In so doing, Garelick and Wilson resist the temptation to distort the discipline of mathematics to appeal to student interests, employing real-world scenarios to make math seem relevant to the practicalities of everyday life. Rather, they trust the enduring qualities of mathematics will be interesting enough as long as students can understand the concepts fully.

It is towards this careful understanding that “Traditional Math” orients itself, presenting knowledge incrementally by consistently asking “What do you see in these sets of problems?” “What should I do next?” and “Can anyone explain why doing that works?” These kinds of scaffolded questions remain traditional, centering the guidance of the teacher and prioritizing procedural fluency, but they manage to avoid some of the key pitfalls of direct instruction. Those include an overreliance on rote learning, an over-commitment to lecture-style instruction, and a deemphasis of conceptual understanding.

Garelick and Wilson’s “traditional method” is no dull, disconnected slog through a series of repeat-after-me formula memorizations. It is instead, in a certain sense, progressive, using the natural momentum of the discipline of mathematics to draw students into the learning process.
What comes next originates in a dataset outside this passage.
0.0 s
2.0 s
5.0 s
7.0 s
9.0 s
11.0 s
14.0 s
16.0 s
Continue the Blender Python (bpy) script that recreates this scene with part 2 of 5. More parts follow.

Although the majority of their pedagogical recommendations are sound, Garelick and Wilson do err on the procedural side of the mathematics education debate, leaving them perhaps too over-critical of certain progressive-sounding teaching strategies that do have lasting power in the classroom. Their condemnation of “present-day textbooks’” tendency to “start with more difficult problems” allows them to underscore the power of a gradual, scaffolded approach, but such a dismissal sacrifices the potential that challenging problems can have both to inspire thoughtfulness and to develop moral virtue.

Their claim that “students can be successful with math without being able to explain why or how what they are doing works” feels significantly overstated, and falls out of line with their own commitment to student understanding. Also, their dogged devotion to the “I do, We do, You do” lesson-planning strategy certainly provides a clear classroom structure for teachers to imitate, but it severely limits the creativity of the teacher and it forces form to drive content. While none of these moments detract considerably from their larger project, their tendency to overstate certain rejections of modern pedagogy robs some of their strong recommendations of force.

Such shortcomings aside, the primary achievement of “Traditional Math” lies in its attempt to carve out what some call a “liturgical” vision for mathematics education. In “Beauty for Truth’s Sake,” Stratford Caldecott calls for a recovery of “liturgy” in the teaching and learning of the quadrivial arts, structured around “a set of rituals and a way of organizing time and space that situates us in relation to the beginning and end of things.”

In their conclusion, Garelick and Wilson frame their vision in terms of “ritual,” eschewing novel or flashy techniques and pointing educators instead towards a deep, slow, patient, intentional pedagogy that invites students into a rich tradition of meaningful ideas. This orients the mastery of “mathematical procedures” towards a “deeper understanding,” developing habits and practices in the classroom out of which true creativity can emerge.

For, as Caldecott reminds us, it is liturgy that “has always inspired art.”